TASK STATEMENT: Transcribe word for word only the span whose first line is the one with "return Matrix.Translation(eye) @" and whose last line is the one with "made[o].parent = made.get(o.parent, o.parent)"; both of those lines belong to it.

+++ SUPPLIED MATERIAL

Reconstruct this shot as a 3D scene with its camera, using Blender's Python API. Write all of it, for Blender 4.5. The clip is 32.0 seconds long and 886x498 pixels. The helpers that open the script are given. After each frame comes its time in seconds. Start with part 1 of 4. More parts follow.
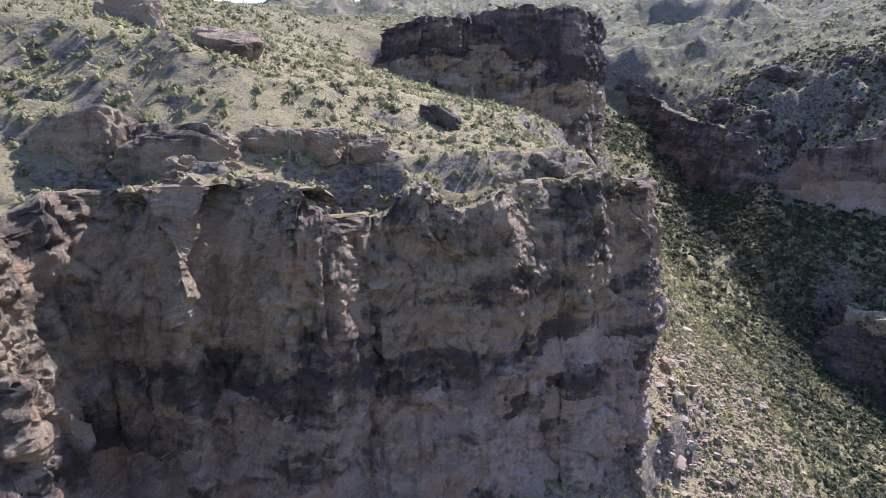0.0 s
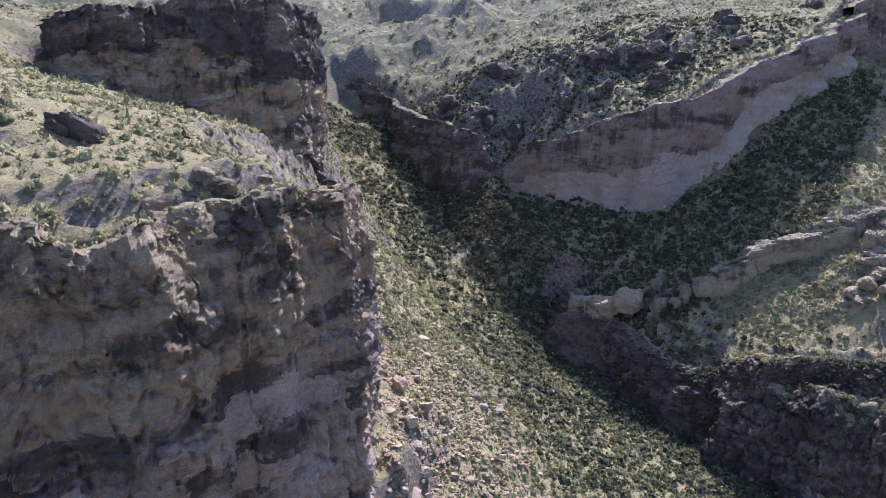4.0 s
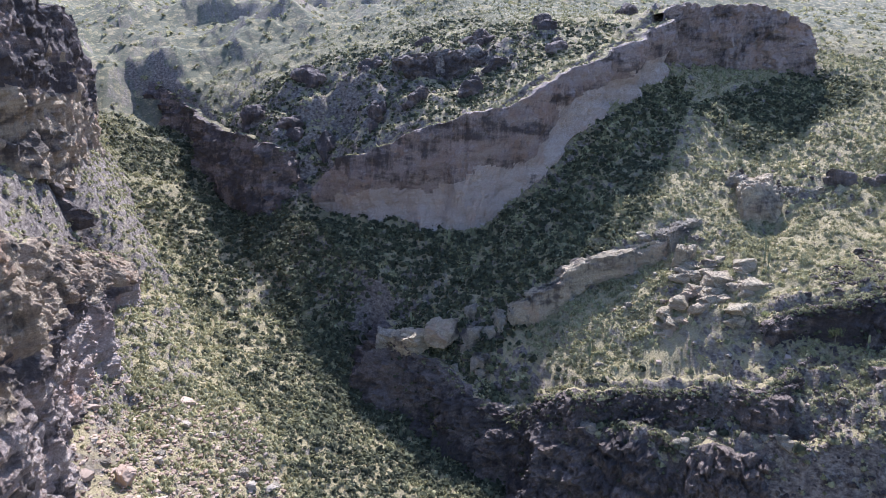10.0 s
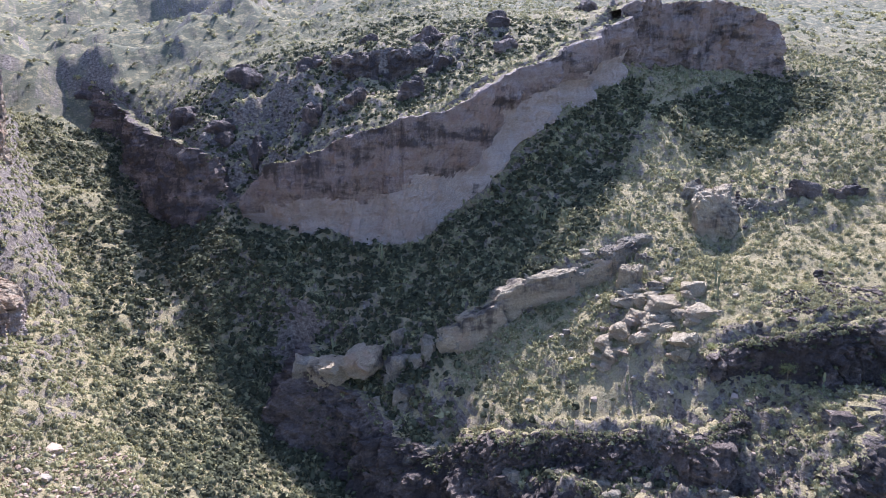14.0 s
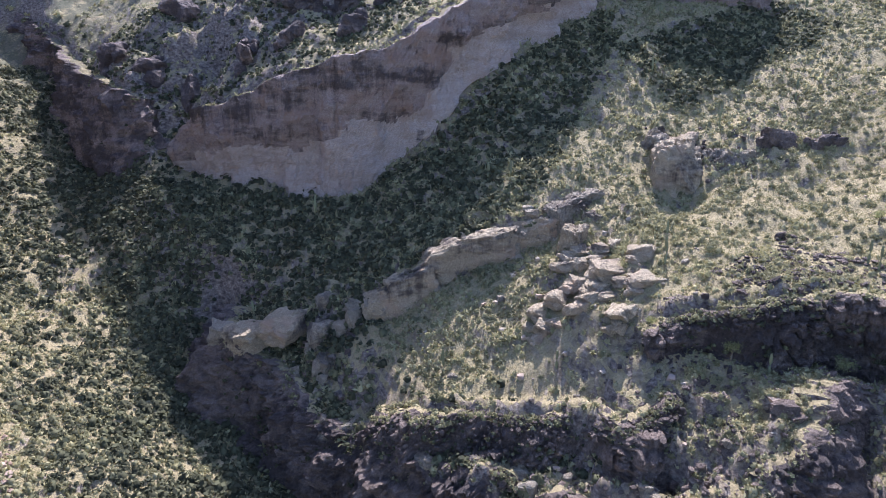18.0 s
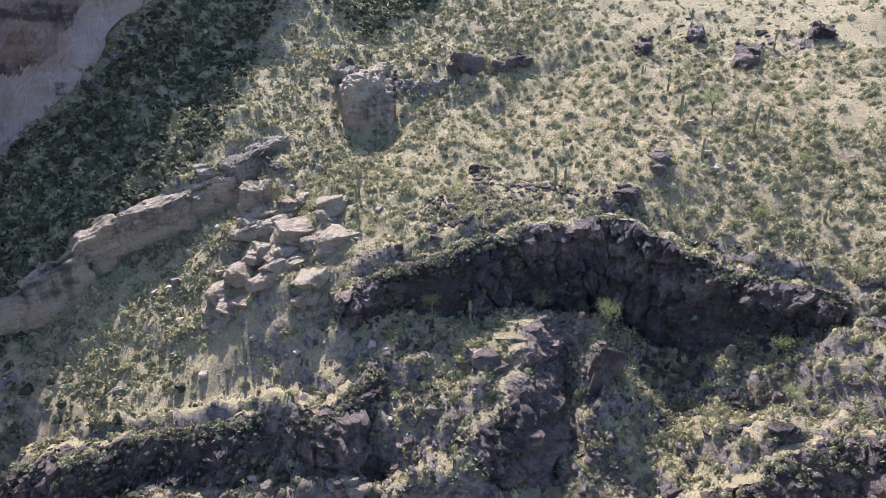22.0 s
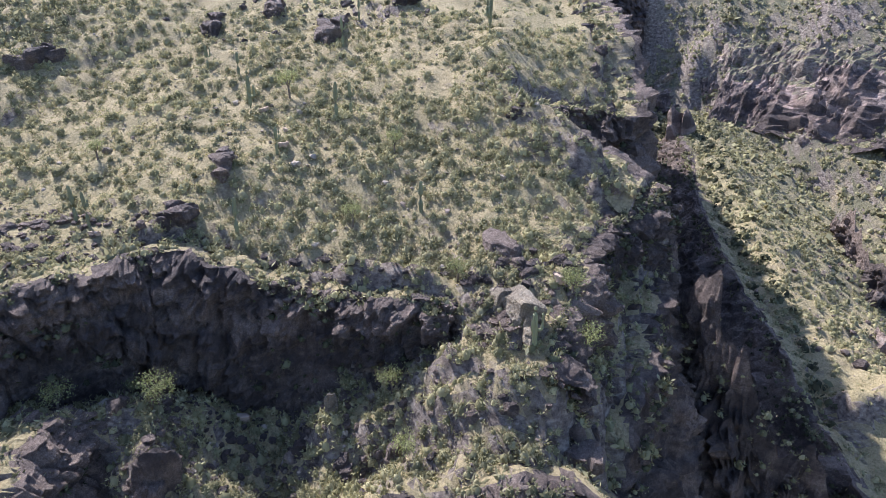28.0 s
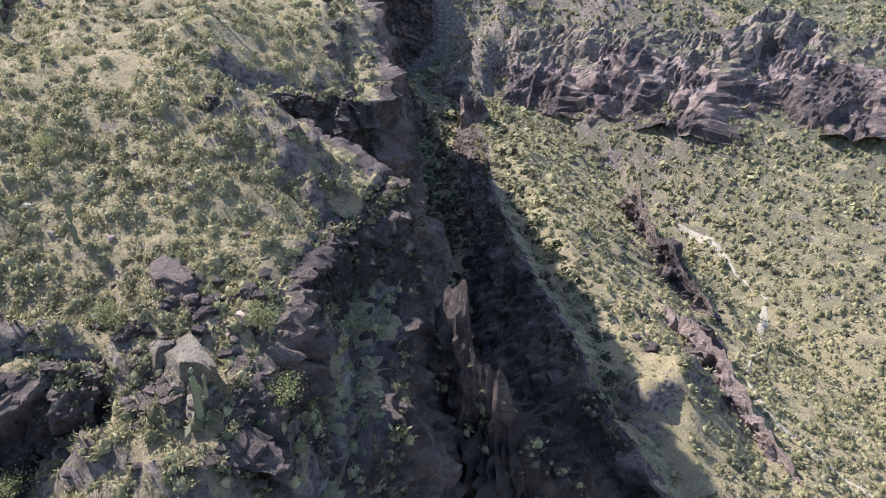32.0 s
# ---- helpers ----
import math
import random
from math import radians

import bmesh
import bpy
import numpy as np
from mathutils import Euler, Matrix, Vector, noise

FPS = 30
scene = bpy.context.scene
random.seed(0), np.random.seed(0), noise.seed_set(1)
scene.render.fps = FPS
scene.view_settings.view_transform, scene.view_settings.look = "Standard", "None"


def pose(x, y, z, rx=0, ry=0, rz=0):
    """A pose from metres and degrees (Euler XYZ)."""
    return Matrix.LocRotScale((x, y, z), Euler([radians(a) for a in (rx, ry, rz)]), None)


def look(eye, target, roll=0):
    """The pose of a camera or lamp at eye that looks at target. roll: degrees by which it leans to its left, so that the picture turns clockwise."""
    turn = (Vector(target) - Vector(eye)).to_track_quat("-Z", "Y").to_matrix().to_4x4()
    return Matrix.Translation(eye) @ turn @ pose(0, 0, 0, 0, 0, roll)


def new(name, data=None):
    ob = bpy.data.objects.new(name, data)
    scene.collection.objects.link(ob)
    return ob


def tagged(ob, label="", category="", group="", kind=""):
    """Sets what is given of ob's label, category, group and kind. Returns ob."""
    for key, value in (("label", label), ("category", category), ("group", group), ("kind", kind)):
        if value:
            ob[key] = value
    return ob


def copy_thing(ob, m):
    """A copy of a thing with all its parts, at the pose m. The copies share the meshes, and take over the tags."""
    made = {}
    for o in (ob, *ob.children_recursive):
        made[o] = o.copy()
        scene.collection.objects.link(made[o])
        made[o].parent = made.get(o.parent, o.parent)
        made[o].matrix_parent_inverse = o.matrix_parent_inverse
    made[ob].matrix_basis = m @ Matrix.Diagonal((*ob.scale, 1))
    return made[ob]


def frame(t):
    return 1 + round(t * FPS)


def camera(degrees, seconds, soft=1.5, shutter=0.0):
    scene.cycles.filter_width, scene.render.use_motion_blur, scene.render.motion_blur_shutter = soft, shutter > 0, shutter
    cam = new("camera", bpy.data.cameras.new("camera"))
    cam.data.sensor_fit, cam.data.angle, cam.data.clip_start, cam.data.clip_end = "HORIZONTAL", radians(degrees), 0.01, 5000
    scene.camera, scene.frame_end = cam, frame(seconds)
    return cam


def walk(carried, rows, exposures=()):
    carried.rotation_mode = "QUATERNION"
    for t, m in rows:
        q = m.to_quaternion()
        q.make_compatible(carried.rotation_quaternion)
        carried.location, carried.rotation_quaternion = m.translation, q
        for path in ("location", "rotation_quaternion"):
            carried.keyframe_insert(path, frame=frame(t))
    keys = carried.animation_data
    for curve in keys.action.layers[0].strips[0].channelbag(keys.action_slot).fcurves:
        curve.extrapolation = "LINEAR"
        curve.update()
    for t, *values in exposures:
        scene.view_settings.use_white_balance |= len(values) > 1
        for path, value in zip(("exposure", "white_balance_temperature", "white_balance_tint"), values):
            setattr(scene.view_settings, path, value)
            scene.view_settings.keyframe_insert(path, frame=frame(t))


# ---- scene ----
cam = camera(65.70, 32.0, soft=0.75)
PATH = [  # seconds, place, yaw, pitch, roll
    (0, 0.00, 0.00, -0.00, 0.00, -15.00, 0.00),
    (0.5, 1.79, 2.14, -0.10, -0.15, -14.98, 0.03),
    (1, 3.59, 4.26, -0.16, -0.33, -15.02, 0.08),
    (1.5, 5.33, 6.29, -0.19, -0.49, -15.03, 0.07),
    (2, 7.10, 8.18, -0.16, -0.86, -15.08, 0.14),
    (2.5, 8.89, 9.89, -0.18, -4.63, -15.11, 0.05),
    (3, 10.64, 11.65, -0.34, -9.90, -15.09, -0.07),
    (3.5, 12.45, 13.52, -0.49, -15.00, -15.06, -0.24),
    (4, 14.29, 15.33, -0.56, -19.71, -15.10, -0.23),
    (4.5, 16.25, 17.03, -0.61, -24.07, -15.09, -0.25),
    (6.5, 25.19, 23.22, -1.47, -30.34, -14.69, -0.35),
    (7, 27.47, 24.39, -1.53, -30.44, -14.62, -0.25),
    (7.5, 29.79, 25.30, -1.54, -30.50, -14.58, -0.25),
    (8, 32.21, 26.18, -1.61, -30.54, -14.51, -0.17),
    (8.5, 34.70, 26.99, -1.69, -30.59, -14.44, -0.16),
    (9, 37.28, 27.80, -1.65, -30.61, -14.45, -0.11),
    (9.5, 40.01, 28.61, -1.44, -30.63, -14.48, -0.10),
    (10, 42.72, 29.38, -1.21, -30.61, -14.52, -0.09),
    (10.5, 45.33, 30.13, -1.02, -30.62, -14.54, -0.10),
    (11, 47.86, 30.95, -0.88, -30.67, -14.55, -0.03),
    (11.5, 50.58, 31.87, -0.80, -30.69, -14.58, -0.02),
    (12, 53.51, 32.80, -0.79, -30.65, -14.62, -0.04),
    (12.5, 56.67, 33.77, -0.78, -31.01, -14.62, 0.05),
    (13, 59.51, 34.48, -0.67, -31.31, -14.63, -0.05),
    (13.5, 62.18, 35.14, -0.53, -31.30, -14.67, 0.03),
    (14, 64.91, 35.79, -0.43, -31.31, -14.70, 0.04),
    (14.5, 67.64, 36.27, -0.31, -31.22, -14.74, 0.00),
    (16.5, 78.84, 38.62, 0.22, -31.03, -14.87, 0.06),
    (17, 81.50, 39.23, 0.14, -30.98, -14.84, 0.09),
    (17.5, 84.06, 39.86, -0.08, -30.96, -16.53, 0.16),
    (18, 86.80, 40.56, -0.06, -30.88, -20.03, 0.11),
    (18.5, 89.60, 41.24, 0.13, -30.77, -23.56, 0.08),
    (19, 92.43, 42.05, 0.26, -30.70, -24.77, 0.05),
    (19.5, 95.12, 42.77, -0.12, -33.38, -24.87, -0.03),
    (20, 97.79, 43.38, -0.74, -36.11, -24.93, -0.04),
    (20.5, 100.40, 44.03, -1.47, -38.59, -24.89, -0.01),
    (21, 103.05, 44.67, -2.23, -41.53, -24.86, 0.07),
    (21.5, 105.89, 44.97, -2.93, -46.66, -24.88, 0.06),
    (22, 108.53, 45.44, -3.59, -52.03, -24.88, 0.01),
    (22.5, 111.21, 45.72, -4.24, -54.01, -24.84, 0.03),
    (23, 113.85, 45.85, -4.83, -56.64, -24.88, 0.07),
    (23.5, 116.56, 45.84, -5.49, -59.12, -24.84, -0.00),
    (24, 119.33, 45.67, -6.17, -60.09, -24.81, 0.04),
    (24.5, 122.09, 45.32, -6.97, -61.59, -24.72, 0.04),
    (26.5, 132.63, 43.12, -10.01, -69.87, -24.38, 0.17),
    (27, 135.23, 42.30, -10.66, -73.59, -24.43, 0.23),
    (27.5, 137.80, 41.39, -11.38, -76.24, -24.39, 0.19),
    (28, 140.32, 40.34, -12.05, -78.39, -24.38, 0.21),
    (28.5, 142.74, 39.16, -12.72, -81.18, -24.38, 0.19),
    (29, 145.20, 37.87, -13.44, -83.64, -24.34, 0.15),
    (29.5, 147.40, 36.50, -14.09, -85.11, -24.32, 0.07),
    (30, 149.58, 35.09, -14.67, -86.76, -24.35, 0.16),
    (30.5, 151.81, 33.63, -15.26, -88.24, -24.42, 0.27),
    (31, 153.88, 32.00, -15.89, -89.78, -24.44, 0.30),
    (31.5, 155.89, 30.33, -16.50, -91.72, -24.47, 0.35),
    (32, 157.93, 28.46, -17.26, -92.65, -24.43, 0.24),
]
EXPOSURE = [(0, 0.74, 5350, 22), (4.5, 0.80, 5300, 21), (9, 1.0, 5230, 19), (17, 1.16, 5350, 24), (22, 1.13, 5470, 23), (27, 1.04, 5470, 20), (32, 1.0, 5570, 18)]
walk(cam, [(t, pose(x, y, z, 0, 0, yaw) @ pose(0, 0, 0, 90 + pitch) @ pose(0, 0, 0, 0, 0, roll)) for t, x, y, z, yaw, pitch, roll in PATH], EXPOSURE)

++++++

ANSWER BELOW:
    return Matrix.Translation(eye) @ turn @ pose(0, 0, 0, 0, 0, roll)


def new(name, data=None):
    ob = bpy.data.objects.new(name, data)
    scene.collection.objects.link(ob)
    return ob


def tagged(ob, label="", category="", group="", kind=""):
    """Sets what is given of ob's label, category, group and kind. Returns ob."""
    for key, value in (("label", label), ("category", category), ("group", group), ("kind", kind)):
        if value:
            ob[key] = value
    return ob


def copy_thing(ob, m):
    """A copy of a thing with all its parts, at the pose m. The copies share the meshes, and take over the tags."""
    made = {}
    for o in (ob, *ob.children_recursive):
        made[o] = o.copy()
        scene.collection.objects.link(made[o])
        made[o].parent = made.get(o.parent, o.parent)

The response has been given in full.